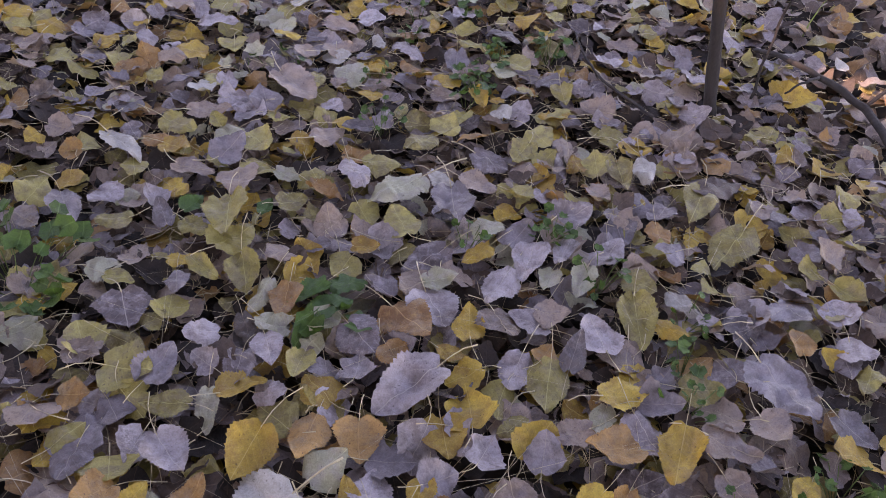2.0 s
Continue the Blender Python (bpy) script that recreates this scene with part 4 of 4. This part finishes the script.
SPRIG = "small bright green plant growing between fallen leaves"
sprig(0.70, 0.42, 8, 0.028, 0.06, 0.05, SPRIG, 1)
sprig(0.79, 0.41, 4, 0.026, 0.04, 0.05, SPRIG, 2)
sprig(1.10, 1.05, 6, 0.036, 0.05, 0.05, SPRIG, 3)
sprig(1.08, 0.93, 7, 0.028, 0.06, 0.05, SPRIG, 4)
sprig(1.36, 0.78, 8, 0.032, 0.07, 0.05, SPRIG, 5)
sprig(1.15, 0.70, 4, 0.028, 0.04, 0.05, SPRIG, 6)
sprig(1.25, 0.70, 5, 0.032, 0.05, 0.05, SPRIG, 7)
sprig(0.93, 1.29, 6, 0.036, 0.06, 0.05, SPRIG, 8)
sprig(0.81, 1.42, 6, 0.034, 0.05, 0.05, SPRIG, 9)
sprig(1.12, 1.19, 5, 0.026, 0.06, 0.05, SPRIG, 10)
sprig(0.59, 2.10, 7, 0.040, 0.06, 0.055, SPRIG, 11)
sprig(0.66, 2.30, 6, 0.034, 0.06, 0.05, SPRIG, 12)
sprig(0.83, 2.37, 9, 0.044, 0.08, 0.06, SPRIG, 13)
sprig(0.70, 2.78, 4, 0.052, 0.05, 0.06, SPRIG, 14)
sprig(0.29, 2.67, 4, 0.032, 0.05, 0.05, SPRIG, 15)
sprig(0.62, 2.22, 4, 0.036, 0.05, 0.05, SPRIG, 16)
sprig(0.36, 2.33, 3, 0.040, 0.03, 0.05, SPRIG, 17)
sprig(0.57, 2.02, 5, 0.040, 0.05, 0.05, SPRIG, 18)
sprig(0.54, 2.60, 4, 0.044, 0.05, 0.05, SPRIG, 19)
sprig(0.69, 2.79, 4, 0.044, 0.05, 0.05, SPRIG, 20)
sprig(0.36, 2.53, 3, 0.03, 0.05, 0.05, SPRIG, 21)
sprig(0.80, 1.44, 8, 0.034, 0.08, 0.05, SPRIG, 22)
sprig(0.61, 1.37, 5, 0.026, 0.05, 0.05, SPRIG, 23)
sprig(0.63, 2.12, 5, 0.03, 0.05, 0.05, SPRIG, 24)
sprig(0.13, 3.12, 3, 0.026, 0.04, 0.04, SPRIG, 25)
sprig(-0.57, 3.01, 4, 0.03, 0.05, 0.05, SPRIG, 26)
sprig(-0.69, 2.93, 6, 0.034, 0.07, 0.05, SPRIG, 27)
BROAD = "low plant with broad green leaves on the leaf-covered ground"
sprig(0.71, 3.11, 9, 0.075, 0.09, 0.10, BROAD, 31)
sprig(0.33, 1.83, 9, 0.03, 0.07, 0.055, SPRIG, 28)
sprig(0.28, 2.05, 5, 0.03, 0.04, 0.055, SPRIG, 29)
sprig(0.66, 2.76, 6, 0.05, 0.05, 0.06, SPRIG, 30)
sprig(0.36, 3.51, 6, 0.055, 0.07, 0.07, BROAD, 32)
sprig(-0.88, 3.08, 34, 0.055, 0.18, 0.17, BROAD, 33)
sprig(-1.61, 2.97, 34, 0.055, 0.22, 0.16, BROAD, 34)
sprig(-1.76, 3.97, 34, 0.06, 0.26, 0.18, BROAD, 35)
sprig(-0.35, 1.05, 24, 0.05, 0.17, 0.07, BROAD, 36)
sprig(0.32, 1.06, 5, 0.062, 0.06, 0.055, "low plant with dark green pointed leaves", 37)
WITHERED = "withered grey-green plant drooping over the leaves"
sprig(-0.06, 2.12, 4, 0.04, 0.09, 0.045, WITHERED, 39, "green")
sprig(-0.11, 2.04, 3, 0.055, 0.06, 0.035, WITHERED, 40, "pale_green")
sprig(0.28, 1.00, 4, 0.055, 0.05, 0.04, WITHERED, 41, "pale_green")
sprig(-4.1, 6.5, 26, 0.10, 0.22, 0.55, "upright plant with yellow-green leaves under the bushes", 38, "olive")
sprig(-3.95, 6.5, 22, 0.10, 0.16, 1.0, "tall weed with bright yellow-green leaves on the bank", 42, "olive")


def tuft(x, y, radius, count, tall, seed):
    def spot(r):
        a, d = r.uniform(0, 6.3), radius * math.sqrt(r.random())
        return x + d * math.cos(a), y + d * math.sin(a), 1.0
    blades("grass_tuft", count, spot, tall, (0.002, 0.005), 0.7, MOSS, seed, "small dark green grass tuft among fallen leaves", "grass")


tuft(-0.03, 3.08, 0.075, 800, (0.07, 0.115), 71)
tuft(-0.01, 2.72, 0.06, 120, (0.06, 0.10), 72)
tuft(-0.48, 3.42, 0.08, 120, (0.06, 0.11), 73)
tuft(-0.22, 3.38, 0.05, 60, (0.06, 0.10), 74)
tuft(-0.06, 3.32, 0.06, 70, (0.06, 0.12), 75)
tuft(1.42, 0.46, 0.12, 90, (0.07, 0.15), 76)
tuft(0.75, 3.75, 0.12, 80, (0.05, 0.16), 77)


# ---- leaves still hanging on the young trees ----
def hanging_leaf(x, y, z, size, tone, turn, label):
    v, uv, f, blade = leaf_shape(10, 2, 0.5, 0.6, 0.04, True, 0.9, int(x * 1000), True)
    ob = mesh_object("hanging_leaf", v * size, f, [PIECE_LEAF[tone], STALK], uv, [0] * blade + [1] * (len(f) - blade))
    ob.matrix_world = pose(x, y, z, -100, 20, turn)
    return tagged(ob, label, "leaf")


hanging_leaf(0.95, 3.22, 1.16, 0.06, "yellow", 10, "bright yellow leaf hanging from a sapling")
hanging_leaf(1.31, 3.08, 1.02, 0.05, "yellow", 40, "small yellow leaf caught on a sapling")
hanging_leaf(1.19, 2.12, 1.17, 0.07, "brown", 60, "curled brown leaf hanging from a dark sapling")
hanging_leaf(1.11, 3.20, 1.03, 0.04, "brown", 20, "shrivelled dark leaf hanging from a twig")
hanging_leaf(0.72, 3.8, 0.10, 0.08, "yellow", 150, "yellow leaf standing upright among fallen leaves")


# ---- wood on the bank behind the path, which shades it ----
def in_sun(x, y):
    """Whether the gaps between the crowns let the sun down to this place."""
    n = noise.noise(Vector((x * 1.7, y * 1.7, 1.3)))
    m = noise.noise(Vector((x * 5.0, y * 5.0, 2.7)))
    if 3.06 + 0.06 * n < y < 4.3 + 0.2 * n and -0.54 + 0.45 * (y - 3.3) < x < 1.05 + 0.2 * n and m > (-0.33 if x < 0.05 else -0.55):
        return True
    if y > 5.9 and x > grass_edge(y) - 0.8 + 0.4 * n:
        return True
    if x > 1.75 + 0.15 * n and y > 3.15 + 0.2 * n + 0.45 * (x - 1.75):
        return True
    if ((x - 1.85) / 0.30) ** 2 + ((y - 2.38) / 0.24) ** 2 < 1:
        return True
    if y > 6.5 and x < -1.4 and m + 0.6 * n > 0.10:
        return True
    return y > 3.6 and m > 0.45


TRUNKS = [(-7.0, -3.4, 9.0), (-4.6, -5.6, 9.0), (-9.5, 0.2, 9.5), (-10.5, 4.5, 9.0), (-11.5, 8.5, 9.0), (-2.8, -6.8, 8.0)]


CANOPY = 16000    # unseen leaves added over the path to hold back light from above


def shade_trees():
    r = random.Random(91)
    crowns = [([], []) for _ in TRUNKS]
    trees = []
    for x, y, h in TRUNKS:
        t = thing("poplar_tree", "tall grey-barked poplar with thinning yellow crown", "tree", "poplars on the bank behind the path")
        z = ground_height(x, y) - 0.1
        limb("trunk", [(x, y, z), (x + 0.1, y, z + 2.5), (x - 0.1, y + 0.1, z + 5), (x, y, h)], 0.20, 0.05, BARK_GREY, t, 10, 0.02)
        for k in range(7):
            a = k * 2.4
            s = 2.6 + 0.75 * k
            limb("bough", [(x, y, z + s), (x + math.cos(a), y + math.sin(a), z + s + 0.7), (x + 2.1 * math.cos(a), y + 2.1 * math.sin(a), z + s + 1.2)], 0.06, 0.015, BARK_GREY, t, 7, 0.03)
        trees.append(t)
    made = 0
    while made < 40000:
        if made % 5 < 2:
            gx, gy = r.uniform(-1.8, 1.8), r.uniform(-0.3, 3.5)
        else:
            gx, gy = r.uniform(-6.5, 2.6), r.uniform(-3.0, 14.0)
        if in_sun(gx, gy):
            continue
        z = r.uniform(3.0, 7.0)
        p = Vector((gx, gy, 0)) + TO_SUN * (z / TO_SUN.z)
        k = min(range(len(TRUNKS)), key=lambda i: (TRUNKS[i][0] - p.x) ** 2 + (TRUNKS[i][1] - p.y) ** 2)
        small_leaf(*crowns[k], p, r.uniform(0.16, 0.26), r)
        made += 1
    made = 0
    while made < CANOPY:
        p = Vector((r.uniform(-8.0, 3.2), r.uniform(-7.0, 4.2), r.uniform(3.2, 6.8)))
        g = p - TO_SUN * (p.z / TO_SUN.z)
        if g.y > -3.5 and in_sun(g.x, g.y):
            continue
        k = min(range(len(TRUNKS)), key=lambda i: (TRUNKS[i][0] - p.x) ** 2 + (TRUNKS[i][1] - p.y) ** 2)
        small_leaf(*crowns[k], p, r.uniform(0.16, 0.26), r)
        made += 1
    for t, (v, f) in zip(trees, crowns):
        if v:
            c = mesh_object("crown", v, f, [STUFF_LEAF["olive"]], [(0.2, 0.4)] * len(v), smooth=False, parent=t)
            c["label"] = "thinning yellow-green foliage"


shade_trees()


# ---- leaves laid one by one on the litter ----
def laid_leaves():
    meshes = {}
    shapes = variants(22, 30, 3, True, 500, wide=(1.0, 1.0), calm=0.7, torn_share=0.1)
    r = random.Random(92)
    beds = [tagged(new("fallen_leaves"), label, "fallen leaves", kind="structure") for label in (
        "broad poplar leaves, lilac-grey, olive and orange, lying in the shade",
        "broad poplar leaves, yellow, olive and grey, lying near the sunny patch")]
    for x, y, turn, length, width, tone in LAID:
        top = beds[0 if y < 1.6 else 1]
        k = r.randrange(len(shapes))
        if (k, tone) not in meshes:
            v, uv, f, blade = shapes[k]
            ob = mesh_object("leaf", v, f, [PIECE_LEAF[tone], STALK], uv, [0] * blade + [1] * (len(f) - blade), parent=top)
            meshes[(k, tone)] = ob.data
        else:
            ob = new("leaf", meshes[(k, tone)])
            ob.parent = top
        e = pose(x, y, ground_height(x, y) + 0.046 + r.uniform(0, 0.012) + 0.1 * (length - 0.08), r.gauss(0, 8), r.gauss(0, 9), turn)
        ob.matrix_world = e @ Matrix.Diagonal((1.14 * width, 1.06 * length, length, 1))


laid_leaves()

--- WORK TO COMPLETE ---
List each line in the listing that contains the string "this".

--- SOLUTION BELOW ---
Continue the Blender Python (bpy) script that recreates this scene with part 4 of 4. This part finishes the script.
    """Whether the gaps between the crowns let the sun down to this place."""